_Task objective_
Would you repeat the listing exactly but omit every picture?

_Data segment_
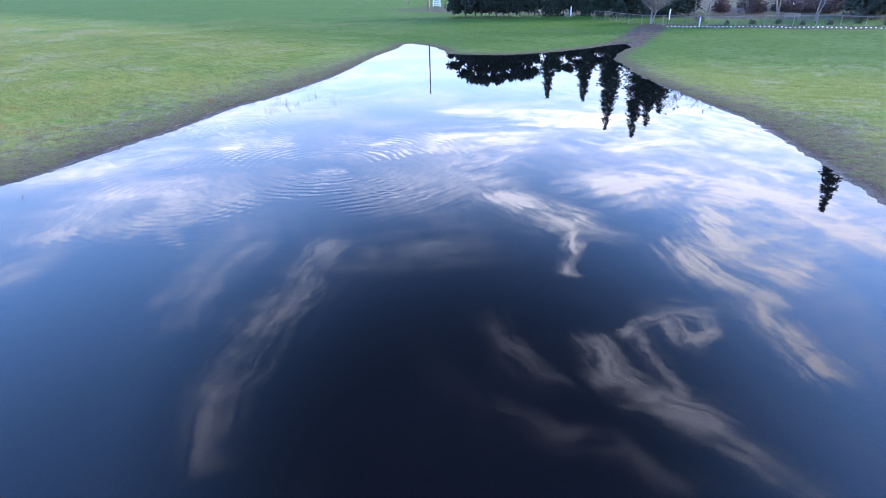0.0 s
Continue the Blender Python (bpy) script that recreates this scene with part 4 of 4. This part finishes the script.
def build_barn():
    e = thing("barn", (-69.5, -158.5, ground_at(-69.5, -158.5) - 0.3), 155, "weathered dark metal barn under oaks on the ridge", "barn")
    part("wall", boxes((-8, 8, -4, 4, 0, 2.6)), M_BROWN, e)
    slab("roof", (-8.4, -4.4, 2.5), (8.4, -4.4, 2.5), (8.4, 0, 3.6), (-8.4, 0, 3.6), 0.08, M_BROWN, e)
    slab("roof", (-8.4, 4.4, 2.5), (8.4, 4.4, 2.5), (8.4, 0.01, 3.602), (-8.4, 0.01, 3.602), 0.08, M_BROWN, e)
    # flat dark panels on the closed wall: the shade of open bays in colour
    for x in (-6, -2, 2, 6):
        part("bay_shade_panel", boxes((x - 1.3, x + 1.3, -4.03, -4.003, 0.2, 2.3)), M_DARK, e)


build_barn()

def build_tower():
    """A slim cell mast with three rings of panel aerials."""
    e = thing("radio_mast", (-54.1, -121.1, ground_at(-54.1, -121.1) - 0.3), 0, "tall grey steel mast with three rings of panel aerials", "mast")
    v, f = [], []
    for k in range(5):
        tube(v, f, (0, 0, 2.9 * k), (0, 0, 2.9 * k + 2.9), 0.48 - 0.03 * k, 0.45 - 0.03 * k, 12)
    raw("pole", v, f, M_STEEL, e, True)
    for z in (8.6, 11.2, 13.3):
        bm = bmesh.new()
        for k in range(3):
            a = radians(120 * k)
            box(bm, -1.5, 1.5, 1.15, 1.22, z - 0.05, z + 0.05)
            bmesh.ops.rotate(bm, cent=(0, 0, 0), matrix=Matrix.Rotation(radians(120), 3, "Z"), verts=bm.verts)
            box(bm, -0.05, 0.05, 0, 1.2, z - 0.05, z + 0.05)
        p = part("platform", bm, M_STEEL, e)
        for k in range(9):
            a = radians(120 * (k // 3))
            u = (k % 3 - 1) * 1.25
            x, y = u * math.cos(a) - 1.3 * math.sin(a), u * math.sin(a) + 1.3 * math.cos(a)
            q = part("aerial", boxes((-0.13, 0.13, -0.06, 0.06, -0.5, 0.5), bevel=0.02), M_WHITE, p)
            q.location, q.rotation_euler = (x, y, z + 0.1), (0, 0, a)


build_tower()

# bare climbers on the house wall, posts along the drive
CLIMBER = make_tree("bare_climber", 63, 2.4, 9, 0.5, 2, 0.02, M_BROWN, M_BROWN, 260, 0.3, 0.05, "leafless reddish climber against the house wall", "shrub", 0.6, 3, "shrubs by the house", thin=0.006)
ca, sa = math.cos(radians(136)), math.sin(radians(136))
for k, (u, h, w) in enumerate(((2.5, 1.15, 0.8), (3.6, 1.0, 0.7), (4.9, 0.8, 0.5), (-1.9, 0.9, 0.45), (7.2, 0.35, 0.5), (8.7, 0.4, 0.6), (-6.5, 0.3, 0.8), (-8.5, 0.3, 0.8), (11.0, 0.25, 0.6))):
    v = -0.7 if -3.4 < u < 8 else 0.6
    x, y = -82.81 + 0.87 * (u * ca - v * sa), -76.47 + 0.87 * (u * sa + v * ca)
    (put if k == 0 else again)(CLIMBER, x, y, 40 * k, h, w)
for k in range(14):
    x, y = -63 + 2.6 * k, -81.5 + 2.2 * math.sin(0.35 * k) + 0.35 * k
    e = thing("wire_fence_post", (x, y, ground_at(x, y) - 0.05), 0, "thin dark fence post beside the gravel drive", "post", "posts along the drive")
    part("shaft", boxes((-0.05, 0.05, -0.05, 0.05, -0.2, 1.1), bevel=0.01), M_BARK, e)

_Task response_
0.0 s
Continue the Blender Python (bpy) script that recreates this scene with part 4 of 4. This part finishes the script.
def build_barn():
    e = thing("barn", (-69.5, -158.5, ground_at(-69.5, -158.5) - 0.3), 155, "weathered dark metal barn under oaks on the ridge", "barn")
    part("wall", boxes((-8, 8, -4, 4, 0, 2.6)), M_BROWN, e)
    slab("roof", (-8.4, -4.4, 2.5), (8.4, -4.4, 2.5), (8.4, 0, 3.6), (-8.4, 0, 3.6), 0.08, M_BROWN, e)
    slab("roof", (-8.4, 4.4, 2.5), (8.4, 4.4, 2.5), (8.4, 0.01, 3.602), (-8.4, 0.01, 3.602), 0.08, M_BROWN, e)
    # flat dark panels on the closed wall: the shade of open bays in colour
    for x in (-6, -2, 2, 6):
        part("bay_shade_panel", boxes((x - 1.3, x + 1.3, -4.03, -4.003, 0.2, 2.3)), M_DARK, e)


build_barn()

def build_tower():
    """A slim cell mast with three rings of panel aerials."""
    e = thing("radio_mast", (-54.1, -121.1, ground_at(-54.1, -121.1) - 0.3), 0, "tall grey steel mast with three rings of panel aerials", "mast")
    v, f = [], []
    for k in range(5):
        tube(v, f, (0, 0, 2.9 * k), (0, 0, 2.9 * k + 2.9), 0.48 - 0.03 * k, 0.45 - 0.03 * k, 12)
    raw("pole", v, f, M_STEEL, e, True)
    for z in (8.6, 11.2, 13.3):
        bm = bmesh.new()
        for k in range(3):
            a = radians(120 * k)
            box(bm, -1.5, 1.5, 1.15, 1.22, z - 0.05, z + 0.05)
            bmesh.ops.rotate(bm, cent=(0, 0, 0), matrix=Matrix.Rotation(radians(120), 3, "Z"), verts=bm.verts)
            box(bm, -0.05, 0.05, 0, 1.2, z - 0.05, z + 0.05)
        p = part("platform", bm, M_STEEL, e)
        for k in range(9):
            a = radians(120 * (k // 3))
            u = (k % 3 - 1) * 1.25
            x, y = u * math.cos(a) - 1.3 * math.sin(a), u * math.sin(a) + 1.3 * math.cos(a)
            q = part("aerial", boxes((-0.13, 0.13, -0.06, 0.06, -0.5, 0.5), bevel=0.02), M_WHITE, p)
            q.location, q.rotation_euler = (x, y, z + 0.1), (0, 0, a)


build_tower()

# bare climbers on the house wall, posts along the drive
CLIMBER = make_tree("bare_climber", 63, 2.4, 9, 0.5, 2, 0.02, M_BROWN, M_BROWN, 260, 0.3, 0.05, "leafless reddish climber against the house wall", "shrub", 0.6, 3, "shrubs by the house", thin=0.006)
ca, sa = math.cos(radians(136)), math.sin(radians(136))
for k, (u, h, w) in enumerate(((2.5, 1.15, 0.8), (3.6, 1.0, 0.7), (4.9, 0.8, 0.5), (-1.9, 0.9, 0.45), (7.2, 0.35, 0.5), (8.7, 0.4, 0.6), (-6.5, 0.3, 0.8), (-8.5, 0.3, 0.8), (11.0, 0.25, 0.6))):
    v = -0.7 if -3.4 < u < 8 else 0.6
    x, y = -82.81 + 0.87 * (u * ca - v * sa), -76.47 + 0.87 * (u * sa + v * ca)
    (put if k == 0 else again)(CLIMBER, x, y, 40 * k, h, w)
for k in range(14):
    x, y = -63 + 2.6 * k, -81.5 + 2.2 * math.sin(0.35 * k) + 0.35 * k
    e = thing("wire_fence_post", (x, y, ground_at(x, y) - 0.05), 0, "thin dark fence post beside the gravel drive", "post", "posts along the drive")
    part("shaft", boxes((-0.05, 0.05, -0.05, 0.05, -0.2, 1.1), bevel=0.01), M_BARK, e)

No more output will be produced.